Cuando, al volver a la casa, empezó a explicarle todo eso a Nicole, ella dijo: «Ya lo sé. Lo he oído. No quiero que me lo cuentes.» Añadió que se sentía débil y que no estaba para charlas. Él comenzó a decir groserías. Ella le respondió con otras. Y algo muy gordo debió de soltar, porque, cuando aún no llevaban quince minutos en la casa, él la cogió en vilo y la arrojó al otro extremo de la habitación. Seguidamente fue, la levantó del suelo y la volvió a lanzar por los aires. Por fortuna había colchones en tierra, pero los batacazos contra la pared no se los quitó nadie.
Sentado sobre ella, le atenazó el cuello. Le dijo que estaba harto de esto, de aquello y de lo de más allá. Y por primera vez se puso en la boca que ahora era su esclava. Pesaba ochenta kilos largos y los había descansado casi todos sobre la espalda y los hombros de ella. Se pasó así horas enteras, y la golpeó cuantas veces le vino en gana. Luego la tuvo encerrada varios días en una de las habitaciones de atrás.
A los niños les daba de comer un par de veces por día y, de vez en cuando, les permitía pasar a verla. No había cerrado con llave; pero, aun así, Nicole no podía salir del cuarto: no le hubiera dejado. Ella pasaba largos ratos llorando. Algunas veces rompía a gritar. Otras, durante horas, sentábase y esperaba. Cuando se dejaba ver, era para abofetearla, por hacer ruido. Ella cerraba el rostro a las emociones y no emitía sonido alguno. Hacía como si no advirtiese su presencia.
También la follaba, y mucho —a ese respecto, sus hábitos no habían variado para nada—, llamándola poopsie, muñequita y chata. Ella prorrumpía en gritos y alaridos, o bien fingía no percatarse de que la estaba poseyendo. Pasado un tiempo se acordó del pistolón que guardaba él, y eso le dio fuerzas para seguir. Discurría la manera de hacerse con el arma. Cuando la encontrase, le mataría. A Joe Bob le aseguraba que podía hacerla fosfatina, pero que no conseguiría que se quedase. Jamás.
Cuando él se percató de que lo decía en serio, le anunció: «Vamos a divorciamos». Se la llevó adonde su abogado y le advirtió: «Una palabra, una sola palabra de queja, y, amiga mía, no quisiera yo estar en tu piel cuando volvamos a casa.»

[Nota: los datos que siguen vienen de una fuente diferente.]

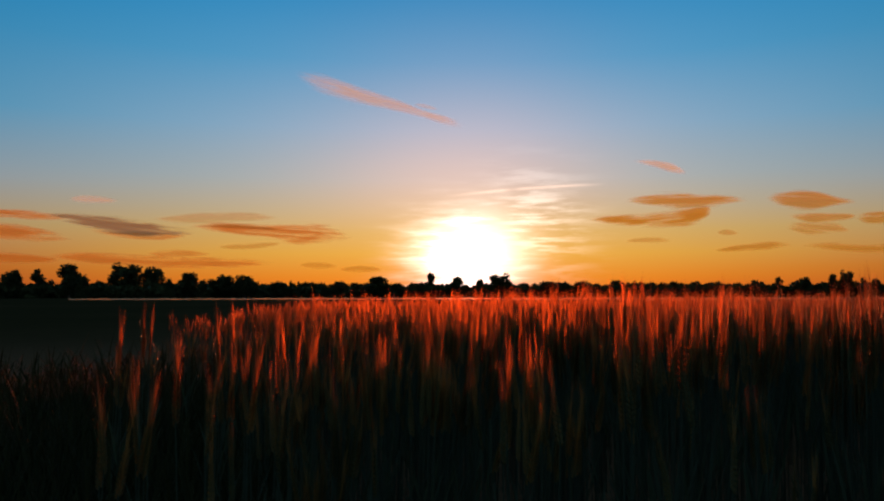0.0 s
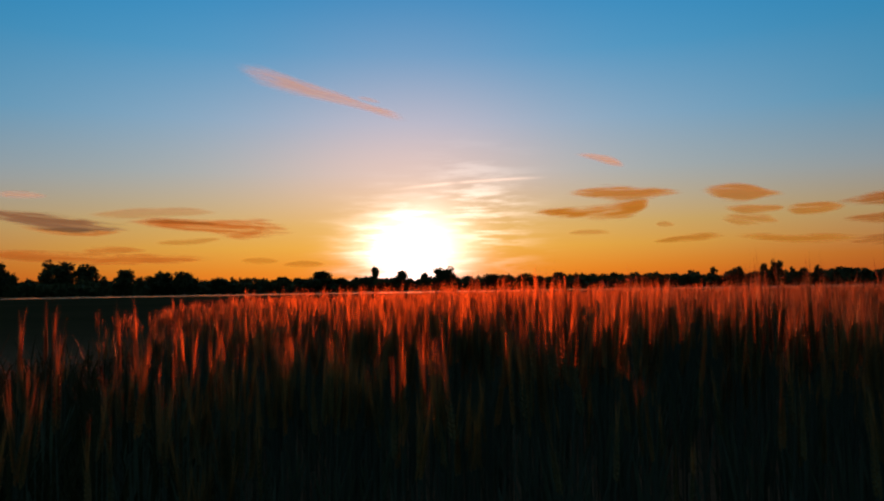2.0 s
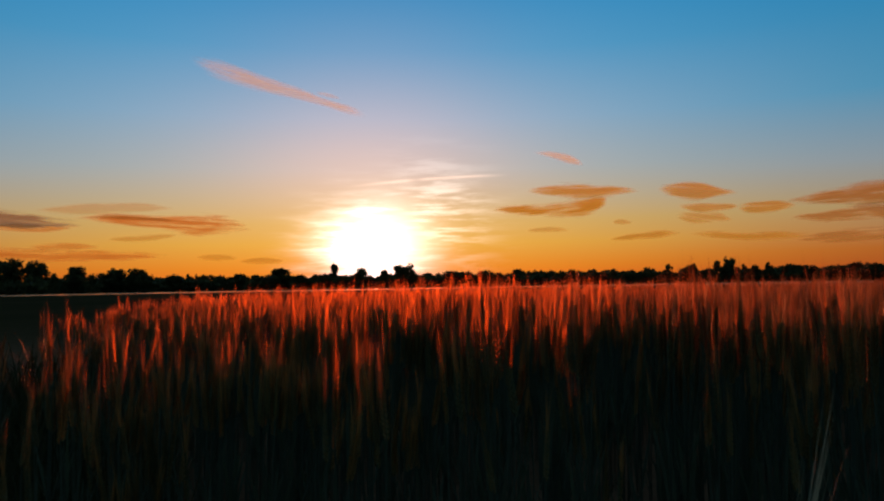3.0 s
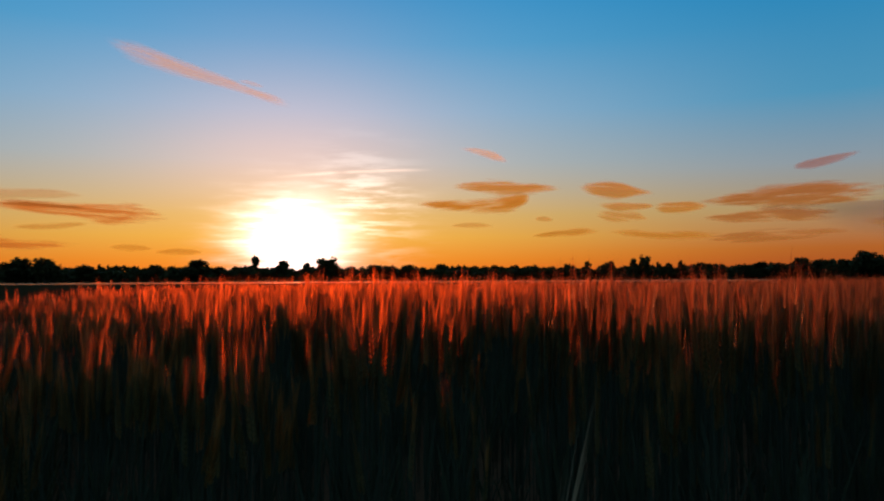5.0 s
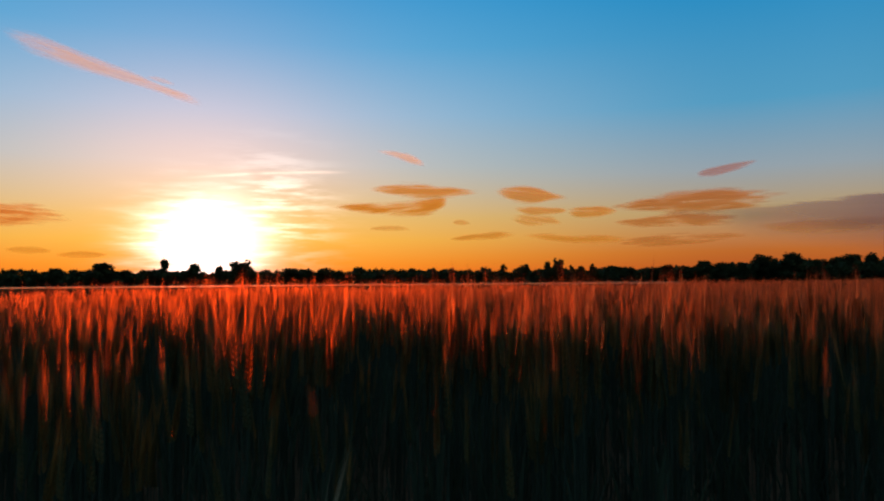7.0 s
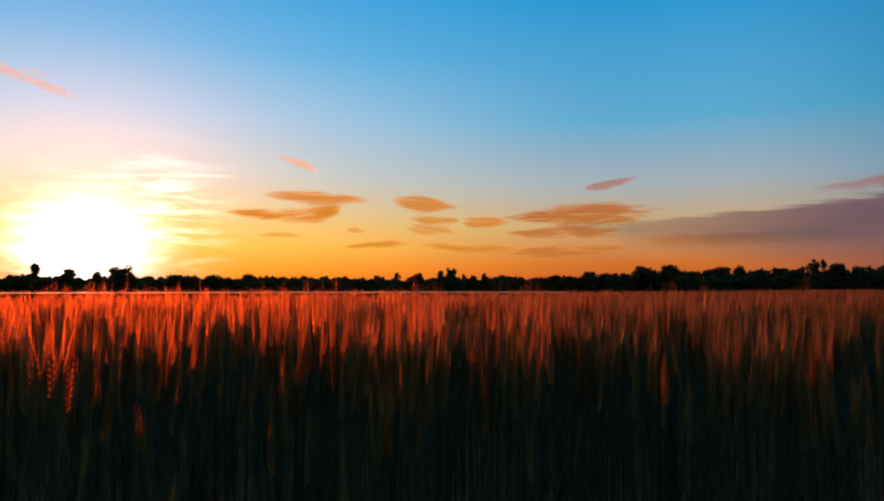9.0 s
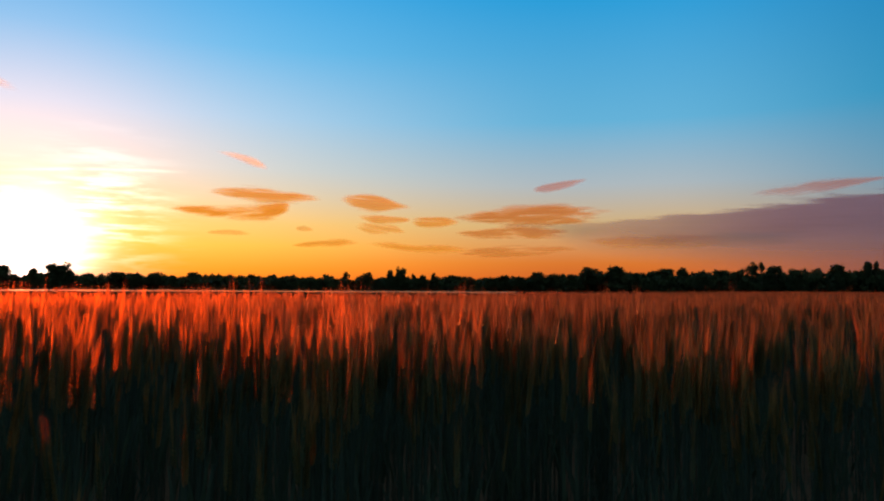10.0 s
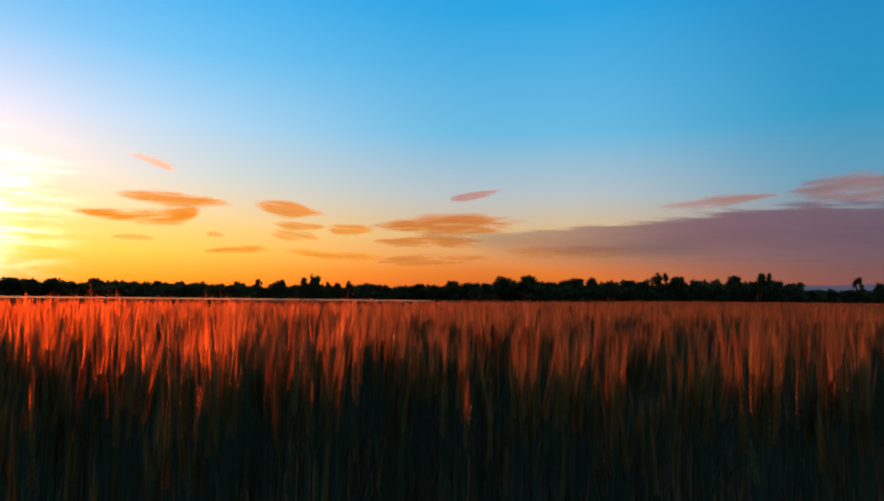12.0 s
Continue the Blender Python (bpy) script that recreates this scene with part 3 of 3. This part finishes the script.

Pero, al concluir con el abogado y darse cuenta de que de todas formas habría de volver con Joe Bob y pasar otra noche en su casa, se puso histérica. Nadie, ni el abogado ni su secretaria, hizo nada. Se la quedaron mirando, y eso fue todo. Como era de esperar, tan pronto la tuvo en descampado, Joe Bob la cogió por su cuenta.
Así siguieron las cosas durante otra semana. Sólo que las palizas se habían reducido a una diaria, y que le permitía salir al jardín. E incluso marchaba a su trabajo. Oliéndose una trampa, Nicole nada hizo al principio. Pero, pasados un par de días, tomó el portante y se plantó en la estación de autobuses. Era el primer aniversario de Jeremy. Telefoneó a Barrett, y éste, una vez más, acudió en su socorro: cuando no había, en todo el jodido mundo, adónde volver los ojos, siempre aparecía él. Barrett lo sabía. Y le encantaba. Era el único capaz de sacarla de las peores situaciones. El Príncipe Azul.
Primero estuvieron viviendo, ellos dos y los niños, en una pequeña tienda plantada en el jardín de un amigo. Luego consiguieron en Provo un pequeño apartamento donde pasaron juntos las Navidades. Ella puntualizaba a todas horas que no tenía intención de quedarse con él, y Barrett trataba de convencerla de lo contrario. Hasta que, por fin, se largó a Cody, al estado de Wyoming, con un amigo suyo también apellidado Barrett. Eso fue poco antes de que ella encontrase la casita de Spanish Fork, que parecía salida de un cuento de hadas.